[start PROVIDED MATERIAL]
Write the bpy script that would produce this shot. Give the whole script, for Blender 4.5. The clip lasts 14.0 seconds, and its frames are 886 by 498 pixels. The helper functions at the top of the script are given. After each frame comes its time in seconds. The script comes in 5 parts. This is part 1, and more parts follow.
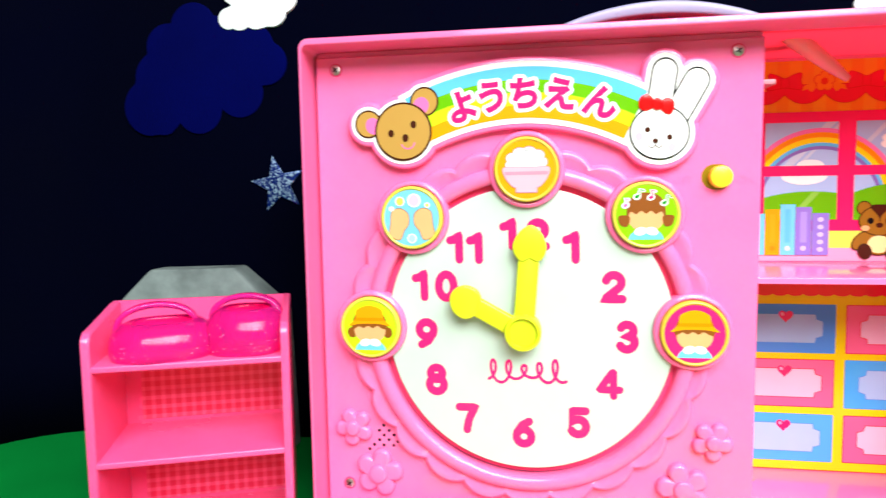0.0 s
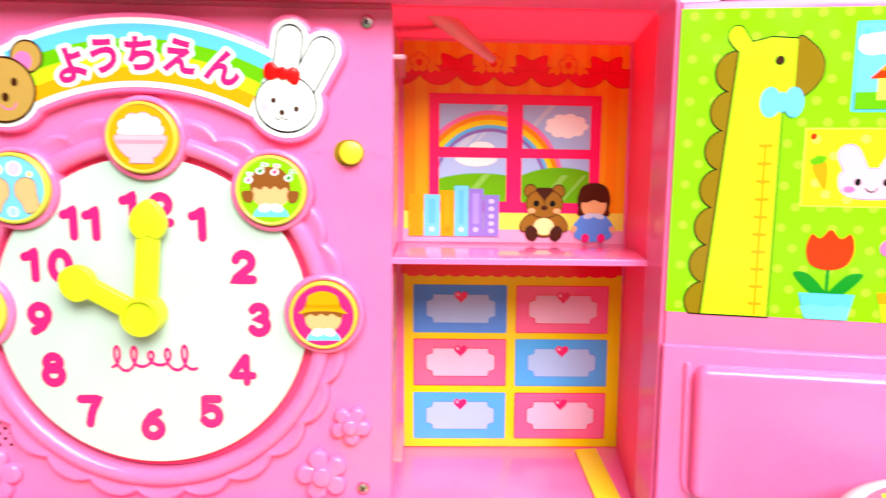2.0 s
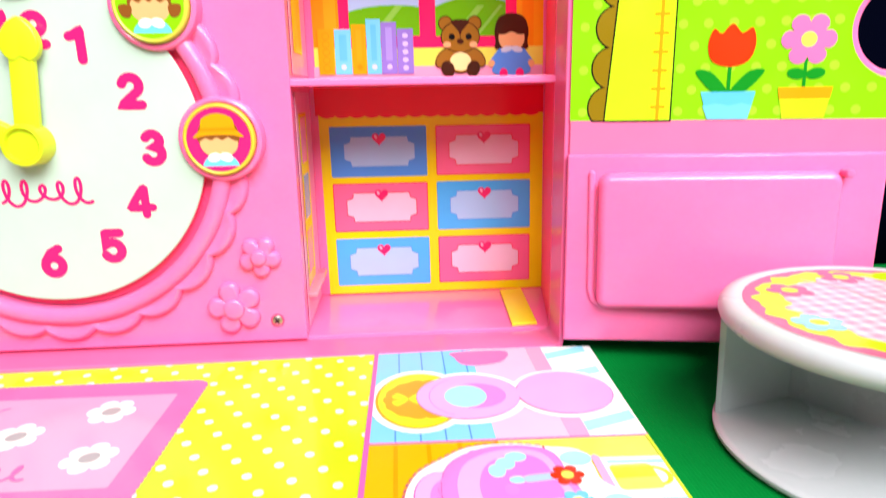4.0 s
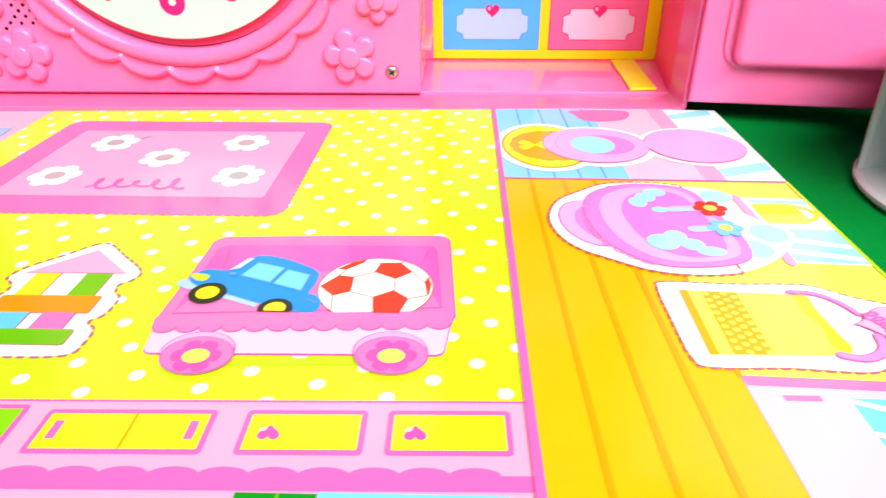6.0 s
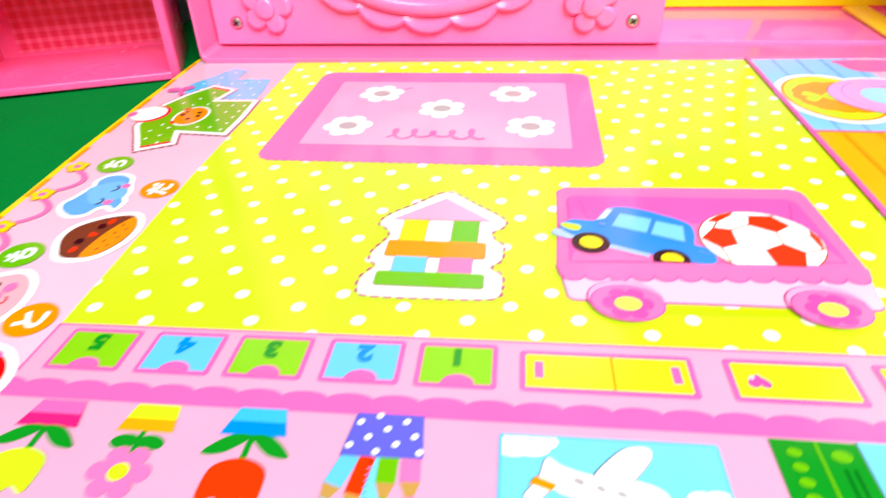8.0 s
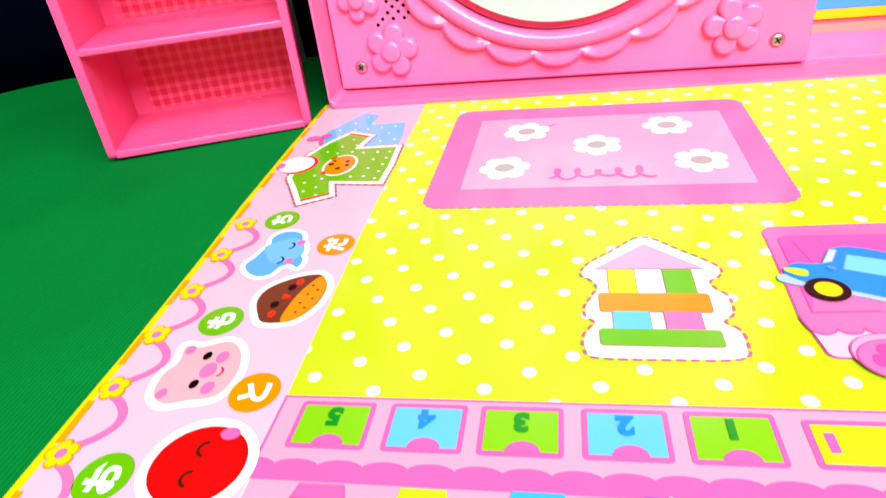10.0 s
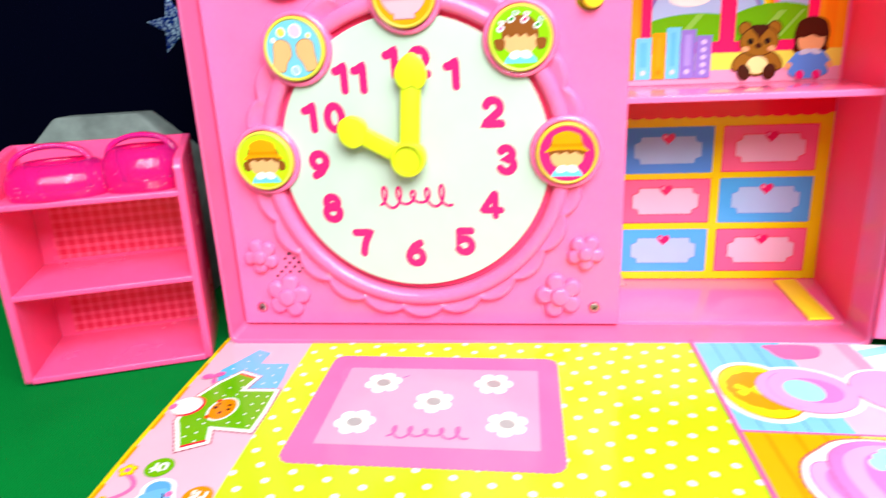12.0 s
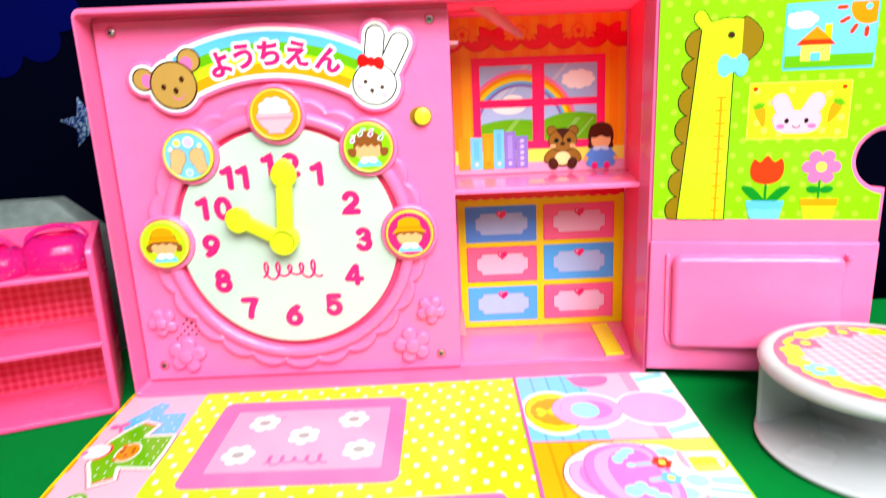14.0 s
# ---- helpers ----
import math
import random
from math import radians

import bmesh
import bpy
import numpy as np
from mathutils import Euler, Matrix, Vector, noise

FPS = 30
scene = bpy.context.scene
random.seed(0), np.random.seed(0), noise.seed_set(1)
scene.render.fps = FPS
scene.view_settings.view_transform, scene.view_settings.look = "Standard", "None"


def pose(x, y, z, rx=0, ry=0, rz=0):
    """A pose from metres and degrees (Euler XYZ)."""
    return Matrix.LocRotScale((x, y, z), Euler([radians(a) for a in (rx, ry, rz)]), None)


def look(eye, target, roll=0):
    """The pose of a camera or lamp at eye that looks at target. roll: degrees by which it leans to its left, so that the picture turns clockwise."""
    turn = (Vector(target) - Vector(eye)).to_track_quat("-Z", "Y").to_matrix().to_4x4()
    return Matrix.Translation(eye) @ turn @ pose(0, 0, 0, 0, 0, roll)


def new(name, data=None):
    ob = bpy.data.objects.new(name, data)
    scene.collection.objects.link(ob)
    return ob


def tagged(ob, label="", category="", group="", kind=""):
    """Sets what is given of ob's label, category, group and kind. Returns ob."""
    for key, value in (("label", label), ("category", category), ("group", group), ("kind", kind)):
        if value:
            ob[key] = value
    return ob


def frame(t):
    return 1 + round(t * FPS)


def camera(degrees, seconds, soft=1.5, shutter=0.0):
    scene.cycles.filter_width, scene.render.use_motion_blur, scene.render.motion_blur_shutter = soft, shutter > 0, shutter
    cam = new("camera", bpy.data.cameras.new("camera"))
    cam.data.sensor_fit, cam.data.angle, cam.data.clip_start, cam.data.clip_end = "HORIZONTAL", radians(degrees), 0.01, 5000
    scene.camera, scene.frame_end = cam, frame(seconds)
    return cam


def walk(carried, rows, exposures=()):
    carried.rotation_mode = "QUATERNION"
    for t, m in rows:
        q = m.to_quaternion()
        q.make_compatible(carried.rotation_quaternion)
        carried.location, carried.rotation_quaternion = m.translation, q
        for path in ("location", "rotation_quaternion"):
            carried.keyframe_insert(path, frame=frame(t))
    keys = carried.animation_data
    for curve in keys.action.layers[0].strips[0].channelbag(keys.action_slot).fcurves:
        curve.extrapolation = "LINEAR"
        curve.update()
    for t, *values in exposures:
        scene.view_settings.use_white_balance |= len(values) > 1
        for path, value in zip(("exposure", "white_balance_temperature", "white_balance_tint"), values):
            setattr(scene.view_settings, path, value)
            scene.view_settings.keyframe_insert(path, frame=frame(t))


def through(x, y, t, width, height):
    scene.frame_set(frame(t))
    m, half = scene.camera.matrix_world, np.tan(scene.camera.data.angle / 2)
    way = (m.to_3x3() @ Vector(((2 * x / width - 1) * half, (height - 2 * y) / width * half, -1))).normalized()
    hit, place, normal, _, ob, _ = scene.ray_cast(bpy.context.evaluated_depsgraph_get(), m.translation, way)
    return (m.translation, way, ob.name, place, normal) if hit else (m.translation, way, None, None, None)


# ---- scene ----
[end PROVIDED MATERIAL]
WHAT IS ASKED
In your copy, leave out the pictures and reproduce the material above exactly.

RESPONSE TO THIS TASK
Write the bpy script that would produce this shot. Give the whole script, for Blender 4.5. The clip lasts 14.0 seconds, and its frames are 886 by 498 pixels. The helper functions at the top of the script are given. After each frame comes its time in seconds. The script comes in 5 parts. This is part 1, and more parts follow.
0.0 s
2.0 s
4.0 s
6.0 s
8.0 s
10.0 s
12.0 s
14.0 s
# ---- helpers ----
import math
import random
from math import radians

import bmesh
import bpy
import numpy as np
from mathutils import Euler, Matrix, Vector, noise

FPS = 30
scene = bpy.context.scene
random.seed(0), np.random.seed(0), noise.seed_set(1)
scene.render.fps = FPS
scene.view_settings.view_transform, scene.view_settings.look = "Standard", "None"


def pose(x, y, z, rx=0, ry=0, rz=0):
    """A pose from metres and degrees (Euler XYZ)."""
    return Matrix.LocRotScale((x, y, z), Euler([radians(a) for a in (rx, ry, rz)]), None)


def look(eye, target, roll=0):
    """The pose of a camera or lamp at eye that looks at target. roll: degrees by which it leans to its left, so that the picture turns clockwise."""
    turn = (Vector(target) - Vector(eye)).to_track_quat("-Z", "Y").to_matrix().to_4x4()
    return Matrix.Translation(eye) @ turn @ pose(0, 0, 0, 0, 0, roll)


def new(name, data=None):
    ob = bpy.data.objects.new(name, data)
    scene.collection.objects.link(ob)
    return ob


def tagged(ob, label="", category="", group="", kind=""):
    """Sets what is given of ob's label, category, group and kind. Returns ob."""
    for key, value in (("label", label), ("category", category), ("group", group), ("kind", kind)):
        if value:
            ob[key] = value
    return ob


def frame(t):
    return 1 + round(t * FPS)


def camera(degrees, seconds, soft=1.5, shutter=0.0):
    scene.cycles.filter_width, scene.render.use_motion_blur, scene.render.motion_blur_shutter = soft, shutter > 0, shutter
    cam = new("camera", bpy.data.cameras.new("camera"))
    cam.data.sensor_fit, cam.data.angle, cam.data.clip_start, cam.data.clip_end = "HORIZONTAL", radians(degrees), 0.01, 5000
    scene.camera, scene.frame_end = cam, frame(seconds)
    return cam


def walk(carried, rows, exposures=()):
    carried.rotation_mode = "QUATERNION"
    for t, m in rows:
        q = m.to_quaternion()
        q.make_compatible(carried.rotation_quaternion)
        carried.location, carried.rotation_quaternion = m.translation, q
        for path in ("location", "rotation_quaternion"):
            carried.keyframe_insert(path, frame=frame(t))
    keys = carried.animation_data
    for curve in keys.action.layers[0].strips[0].channelbag(keys.action_slot).fcurves:
        curve.extrapolation = "LINEAR"
        curve.update()
    for t, *values in exposures:
        scene.view_settings.use_white_balance |= len(values) > 1
        for path, value in zip(("exposure", "white_balance_temperature", "white_balance_tint"), values):
            setattr(scene.view_settings, path, value)
            scene.view_settings.keyframe_insert(path, frame=frame(t))


def through(x, y, t, width, height):
    scene.frame_set(frame(t))
    m, half = scene.camera.matrix_world, np.tan(scene.camera.data.angle / 2)
    way = (m.to_3x3() @ Vector(((2 * x / width - 1) * half, (height - 2 * y) / width * half, -1))).normalized()
    hit, place, normal, _, ob, _ = scene.ray_cast(bpy.context.evaluated_depsgraph_get(), m.translation, way)
    return (m.translation, way, ob.name, place, normal) if hit else (m.translation, way, None, None, None)


# ---- scene ----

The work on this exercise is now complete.